Ainsi en va-t-il du football, où l’espoir du renouveau donne la foi aux supporteurs, aussi souvent reporté soit-il, aussi incertain. Le retour des dieux, c’est toujours pour plus tard, et les supporteurs marseillais  qui ont vieilli en espérant le retour tant de fois annoncé de Bernard Tapie ou de Didier Drogba attendront désormais celui de Marcelo Bielsa, toujours en vain.

Car l’offre de Gérard Lopez a été rejetée. C’est l’affairiste américain Franck McCourt qui rachètera l’Olympique de Marseille.

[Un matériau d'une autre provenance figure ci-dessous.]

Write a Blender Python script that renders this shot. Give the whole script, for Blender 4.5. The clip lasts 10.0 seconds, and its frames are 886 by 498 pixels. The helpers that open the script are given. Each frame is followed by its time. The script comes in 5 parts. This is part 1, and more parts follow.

Les spécialistes s’en réjouissent : avec un milliardaire à sa tête, le club pourra rivaliser avec le Paris Saint-Germain des Qataris (qui vient d’ailleurs d’être battu par le FC Monaco des Russes), ce qui promettrait enfin un championnat disputé, et le retour d’un suspense exilé en tribune ces dernières saisons. Étrange retournement tout de même que cet argent que d’aucuns ont désigné comme le fossoyeur du beau football d’antan, avec son professionnalisme, son calibrage, sa prime au physique, son jeu stéréotypé et la glorieuse incertitude du sport sacrifiée aux enjeux financiers, en soit désormais proclamé le sauveur à grands cris. On citait la semaine dernière Eduardo Galeano : “au fur et à mesure que le sport est devenu une industrie, la beauté l’a quittée”. Alors, à qui fera-t-on croire (si ce n’est aux fidèles de Nicolas Sarkozy ?) que l’argent nous rendra ce qu’il nous a pris ? Malheureusement, une seule chose peut rivaliser avec l’argent : plus d’argent. Qu’importe désormais le retour des messies puisqu’on a le Veau d’or ? Relégué avec d’autres sur l’étagère des idoles du passé, Marcelo Bielsa sera l’objet d’un culte confidentiel dans l’ombre de l’autel monumental de la compétitivité.